Extensibility with integrations

The Machine Learning landscape is evolving at a rapid pace. ZenML decouples the experiment workflow from the tooling by providing integrations to solutions for specific aspects of your ML pipelines. It is designed with extensibility in mind.

This means that the goal of ZenML is to be able to work with any ML tool in the eco-system seamlessly. There are multiple ways to use ZenML with other libraries.

Integrations

ZenML uses the extra_requires field provided in Python setuptools which allows for defining plugin-like dependencies for integrations. These integrations can then accessed via pip at installation time with the [] operators. E.g.

pip install zenml[pytorch]

Will unlock the pytorch integration for ZenML, allowing users to use the PyTorchTrianerStep for example.

To install all dependencies, use:

pip install zenml[all]

Warning

Using the [all] keyword will result in a significantly bigger package installation.

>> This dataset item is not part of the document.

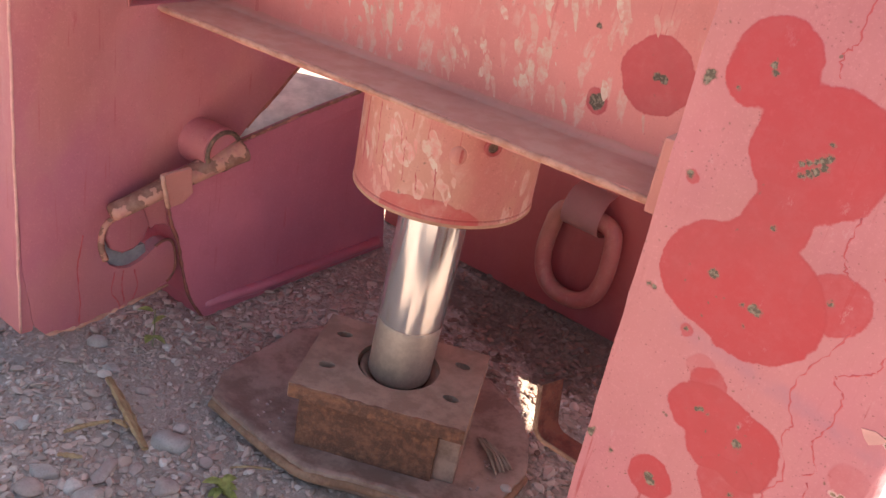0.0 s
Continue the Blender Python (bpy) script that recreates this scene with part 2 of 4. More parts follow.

In order to see the full list of integrations available, see the setup.py on GitHub.

We would be happy to see your contributions for more integrations if the ones we have currently support not fulfil your requirements. Also let us know via slack what integrations to add!

Types of integrations

Integrations can be in the form of backends and steps. One group of integrations might bring multiple of these. E.g. The gcp integration brings orchestrator backends, dataflow processing backend and Google Cloud AI Platform training backend.

Orchestration

When you configure an orchestration backend for your pipeline, the environment you execute actual pipeline.run() will launch all pipeline steps at the configured orchestration backend, not the local environment. ZenML will attempt to use credentials for the orchestration backend in question from the current environment. NOTE: If no further pipeline configuration if provided (e.g. processing or training backends), the orchestration backend will also run all pipeline steps.

A quick overview of the currently supported backends:

Orchestrator

Status

Google Cloud VMs

>= 0.1.5

Kubernetes

>0.2.0

AWS VMs

>0.3.2

Azure VMs

WIP

Kubeflow

WIP

Integrating custom orchestration backends is fairly straightforward. Check out our example implementation of Google Cloud VMs to learn more about building your own integrations.

(Distributed) Processing

Sometimes, pipeline steps just need more scalability than what your orchestration backend can offer. That’s when the natively distributable codebase of ZenML can shine - it’s straightforward to run pipeline steps on processing backends like Google Dataflow or Apache Spark.

ZenML is using Apache Beam for its pipeline steps, therefore backends rely on the functionality of Apache Beam. A processing backend will execute all pipeline steps before the actual training.

Processing backends can be used to great effect in conjunction with an orchestration backend. To give a practical example: You can orchestrate your pipelines using Google Cloud VMs and configure to use a service account with permissions for Google Dataflow and Google Cloud AI Platform. That way you don’t need to have very open permissions on your personal IAM user, but can relay authority to service-accounts within Google Cloud.

We’re adding support for processing backends continuously:

Backend

Status

Google Cloud Dataflow

>= 0.1.5

Apache Spark

WIP

AWS EMR

WIP

Flink

planned: Q3/2021

Training

Many ML use-cases and model architectures require GPUs/TPUs. ZenML offers integrations to Cloud-based ML training offers and provides a way to extend the training interface to allow for self-built training backends.

Some of these integrations rely on Docker containers or other methods of transmitting code. Please see the documentation for a specific training backend for further details.

Backend

Status

Google Cloud AI Platform

>= 0.1.5

PyTorch

>= 0.2.0

AWS Sagemaker

WIP

Azure Machine Learning

planned: Q3/2021

Serving

Every ZenML pipeline yields a servable model, ready to be used in your existing architecture - for example as additional input for your CI/CD pipelines. To accommodate other architectures, ZenML has support for a growing number of dedicated serving integrations, with clear linkage and lineage from data to deployment. These serving integrations come mostly in the form of DeployerStep’s to be used inside ZenML pipelines.

Backend

Status

Google Cloud AI Platform

>= 0.1.5

Cortex

>0.2.1

AWS Sagemaker

WIP

Seldon

planned: Q1/2021

Azure Machine Learning

planned: Q3/2021

Other libraries

If the integrations above do not fulfill your requirements and more dependencies are required, then there is always the option to simply install the dependencies alongside ZenML in your repository, and then create custom steps for your logic.

If going down this route, one must ensure that the added dependencies do not clash with any dependency bundled with ZenML. A good way to check is to create a custom Docker image with the ZenML base image and then run a simple pipeline to make sure everything works.